### Set exercise
The data below should be restated word for word, with every picture omitted.

### Supplied information

"""

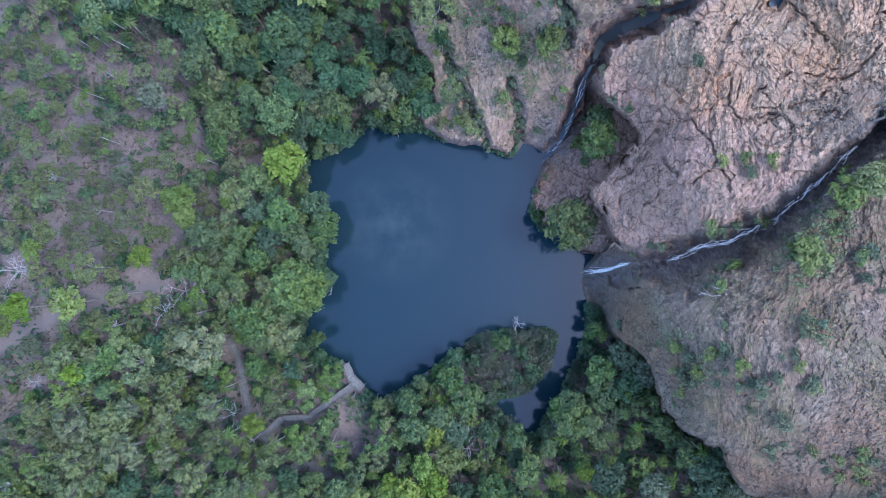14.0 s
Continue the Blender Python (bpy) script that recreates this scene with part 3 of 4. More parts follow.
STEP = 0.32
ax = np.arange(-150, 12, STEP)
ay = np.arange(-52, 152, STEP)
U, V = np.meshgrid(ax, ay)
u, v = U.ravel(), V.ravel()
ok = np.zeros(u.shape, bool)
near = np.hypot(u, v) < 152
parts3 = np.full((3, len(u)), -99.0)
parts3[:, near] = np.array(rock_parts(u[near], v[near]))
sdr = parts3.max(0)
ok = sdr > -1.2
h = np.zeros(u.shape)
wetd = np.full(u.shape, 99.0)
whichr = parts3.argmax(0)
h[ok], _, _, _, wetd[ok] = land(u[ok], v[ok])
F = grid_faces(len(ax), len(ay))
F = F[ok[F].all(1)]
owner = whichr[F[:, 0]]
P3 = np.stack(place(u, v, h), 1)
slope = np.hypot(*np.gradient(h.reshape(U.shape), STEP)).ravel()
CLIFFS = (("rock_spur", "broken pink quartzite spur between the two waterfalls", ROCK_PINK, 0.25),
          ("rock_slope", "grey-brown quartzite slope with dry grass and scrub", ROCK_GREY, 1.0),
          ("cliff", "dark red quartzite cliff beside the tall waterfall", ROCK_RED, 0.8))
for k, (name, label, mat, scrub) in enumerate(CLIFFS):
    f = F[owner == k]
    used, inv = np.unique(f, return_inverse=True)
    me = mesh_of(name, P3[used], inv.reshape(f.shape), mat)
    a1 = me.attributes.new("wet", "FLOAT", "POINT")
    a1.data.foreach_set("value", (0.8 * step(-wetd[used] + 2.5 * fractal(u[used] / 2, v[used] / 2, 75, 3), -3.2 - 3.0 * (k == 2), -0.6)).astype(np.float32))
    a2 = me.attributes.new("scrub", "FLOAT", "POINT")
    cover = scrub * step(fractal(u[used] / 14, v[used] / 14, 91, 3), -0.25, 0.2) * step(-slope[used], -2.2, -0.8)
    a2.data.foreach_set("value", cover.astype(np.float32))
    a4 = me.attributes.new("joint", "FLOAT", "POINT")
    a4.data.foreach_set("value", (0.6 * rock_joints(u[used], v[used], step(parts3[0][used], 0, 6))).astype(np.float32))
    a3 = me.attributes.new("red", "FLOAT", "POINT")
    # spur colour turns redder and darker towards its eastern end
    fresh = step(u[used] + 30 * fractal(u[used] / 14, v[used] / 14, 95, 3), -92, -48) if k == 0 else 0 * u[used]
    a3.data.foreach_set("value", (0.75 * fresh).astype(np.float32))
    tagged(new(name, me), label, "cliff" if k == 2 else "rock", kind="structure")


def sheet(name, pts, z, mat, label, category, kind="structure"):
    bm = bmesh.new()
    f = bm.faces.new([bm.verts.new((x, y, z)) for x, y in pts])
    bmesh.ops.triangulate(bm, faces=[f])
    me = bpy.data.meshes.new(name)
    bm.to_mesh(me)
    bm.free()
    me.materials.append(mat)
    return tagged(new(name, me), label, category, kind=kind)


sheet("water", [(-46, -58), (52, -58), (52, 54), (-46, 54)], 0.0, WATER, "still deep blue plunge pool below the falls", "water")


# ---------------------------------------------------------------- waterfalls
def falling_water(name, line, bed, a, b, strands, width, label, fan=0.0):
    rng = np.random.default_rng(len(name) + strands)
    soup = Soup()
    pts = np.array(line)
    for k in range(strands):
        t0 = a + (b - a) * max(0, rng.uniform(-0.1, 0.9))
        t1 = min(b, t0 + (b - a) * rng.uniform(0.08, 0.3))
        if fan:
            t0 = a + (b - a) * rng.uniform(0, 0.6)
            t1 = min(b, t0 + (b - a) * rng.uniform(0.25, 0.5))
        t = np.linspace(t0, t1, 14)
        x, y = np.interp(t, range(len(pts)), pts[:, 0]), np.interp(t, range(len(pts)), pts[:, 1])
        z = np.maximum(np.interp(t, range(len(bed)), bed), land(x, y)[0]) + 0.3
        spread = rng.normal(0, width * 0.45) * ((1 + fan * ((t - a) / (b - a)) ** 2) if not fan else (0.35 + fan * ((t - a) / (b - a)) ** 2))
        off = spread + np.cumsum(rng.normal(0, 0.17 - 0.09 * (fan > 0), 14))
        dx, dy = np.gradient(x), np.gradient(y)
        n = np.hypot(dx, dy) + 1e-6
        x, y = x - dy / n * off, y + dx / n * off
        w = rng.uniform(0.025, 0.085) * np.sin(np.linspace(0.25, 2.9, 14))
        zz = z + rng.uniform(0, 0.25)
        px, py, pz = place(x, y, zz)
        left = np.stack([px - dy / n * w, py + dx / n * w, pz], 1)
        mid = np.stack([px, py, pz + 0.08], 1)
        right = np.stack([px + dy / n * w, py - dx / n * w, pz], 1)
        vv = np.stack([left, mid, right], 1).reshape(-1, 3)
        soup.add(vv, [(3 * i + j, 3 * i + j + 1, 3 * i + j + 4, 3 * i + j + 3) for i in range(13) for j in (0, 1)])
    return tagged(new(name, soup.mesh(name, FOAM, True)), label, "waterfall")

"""

### Answer to this task
14.0 s
Continue the Blender Python (bpy) script that recreates this scene with part 3 of 4. More parts follow.
STEP = 0.32
ax = np.arange(-150, 12, STEP)
ay = np.arange(-52, 152, STEP)
U, V = np.meshgrid(ax, ay)
u, v = U.ravel(), V.ravel()
ok = np.zeros(u.shape, bool)
near = np.hypot(u, v) < 152
parts3 = np.full((3, len(u)), -99.0)
parts3[:, near] = np.array(rock_parts(u[near], v[near]))
sdr = parts3.max(0)
ok = sdr > -1.2
h = np.zeros(u.shape)
wetd = np.full(u.shape, 99.0)
whichr = parts3.argmax(0)
h[ok], _, _, _, wetd[ok] = land(u[ok], v[ok])
F = grid_faces(len(ax), len(ay))
F = F[ok[F].all(1)]
owner = whichr[F[:, 0]]
P3 = np.stack(place(u, v, h), 1)
slope = np.hypot(*np.gradient(h.reshape(U.shape), STEP)).ravel()
CLIFFS = (("rock_spur", "broken pink quartzite spur between the two waterfalls", ROCK_PINK, 0.25),
          ("rock_slope", "grey-brown quartzite slope with dry grass and scrub", ROCK_GREY, 1.0),
          ("cliff", "dark red quartzite cliff beside the tall waterfall", ROCK_RED, 0.8))
for k, (name, label, mat, scrub) in enumerate(CLIFFS):
    f = F[owner == k]
    used, inv = np.unique(f, return_inverse=True)
    me = mesh_of(name, P3[used], inv.reshape(f.shape), mat)
    a1 = me.attributes.new("wet", "FLOAT", "POINT")
    a1.data.foreach_set("value", (0.8 * step(-wetd[used] + 2.5 * fractal(u[used] / 2, v[used] / 2, 75, 3), -3.2 - 3.0 * (k == 2), -0.6)).astype(np.float32))
    a2 = me.attributes.new("scrub", "FLOAT", "POINT")
    cover = scrub * step(fractal(u[used] / 14, v[used] / 14, 91, 3), -0.25, 0.2) * step(-slope[used], -2.2, -0.8)
    a2.data.foreach_set("value", cover.astype(np.float32))
    a4 = me.attributes.new("joint", "FLOAT", "POINT")
    a4.data.foreach_set("value", (0.6 * rock_joints(u[used], v[used], step(parts3[0][used], 0, 6))).astype(np.float32))
    a3 = me.attributes.new("red", "FLOAT", "POINT")
    # spur colour turns redder and darker towards its eastern end
    fresh = step(u[used] + 30 * fractal(u[used] / 14, v[used] / 14, 95, 3), -92, -48) if k == 0 else 0 * u[used]
    a3.data.foreach_set("value", (0.75 * fresh).astype(np.float32))
    tagged(new(name, me), label, "cliff" if k == 2 else "rock", kind="structure")


def sheet(name, pts, z, mat, label, category, kind="structure"):
    bm = bmesh.new()
    f = bm.faces.new([bm.verts.new((x, y, z)) for x, y in pts])
    bmesh.ops.triangulate(bm, faces=[f])
    me = bpy.data.meshes.new(name)
    bm.to_mesh(me)
    bm.free()
    me.materials.append(mat)
    return tagged(new(name, me), label, category, kind=kind)


sheet("water", [(-46, -58), (52, -58), (52, 54), (-46, 54)], 0.0, WATER, "still deep blue plunge pool below the falls", "water")


# ---------------------------------------------------------------- waterfalls
def falling_water(name, line, bed, a, b, strands, width, label, fan=0.0):
    rng = np.random.default_rng(len(name) + strands)
    soup = Soup()
    pts = np.array(line)
    for k in range(strands):
        t0 = a + (b - a) * max(0, rng.uniform(-0.1, 0.9))
        t1 = min(b, t0 + (b - a) * rng.uniform(0.08, 0.3))
        if fan:
            t0 = a + (b - a) * rng.uniform(0, 0.6)
            t1 = min(b, t0 + (b - a) * rng.uniform(0.25, 0.5))
        t = np.linspace(t0, t1, 14)
        x, y = np.interp(t, range(len(pts)), pts[:, 0]), np.interp(t, range(len(pts)), pts[:, 1])
        z = np.maximum(np.interp(t, range(len(bed)), bed), land(x, y)[0]) + 0.3
        spread = rng.normal(0, width * 0.45) * ((1 + fan * ((t - a) / (b - a)) ** 2) if not fan else (0.35 + fan * ((t - a) / (b - a)) ** 2))
        off = spread + np.cumsum(rng.normal(0, 0.17 - 0.09 * (fan > 0), 14))
        dx, dy = np.gradient(x), np.gradient(y)
        n = np.hypot(dx, dy) + 1e-6
        x, y = x - dy / n * off, y + dx / n * off
        w = rng.uniform(0.025, 0.085) * np.sin(np.linspace(0.25, 2.9, 14))
        zz = z + rng.uniform(0, 0.25)
        px, py, pz = place(x, y, zz)
        left = np.stack([px - dy / n * w, py + dx / n * w, pz], 1)
        mid = np.stack([px, py, pz + 0.08], 1)
        right = np.stack([px + dy / n * w, py - dx / n * w, pz], 1)
        vv = np.stack([left, mid, right], 1).reshape(-1, 3)
        soup.add(vv, [(3 * i + j, 3 * i + j + 1, 3 * i + j + 4, 3 * i + j + 3) for i in range(13) for j in (0, 1)])
    return tagged(new(name, soup.mesh(name, FOAM, True)), label, "waterfall")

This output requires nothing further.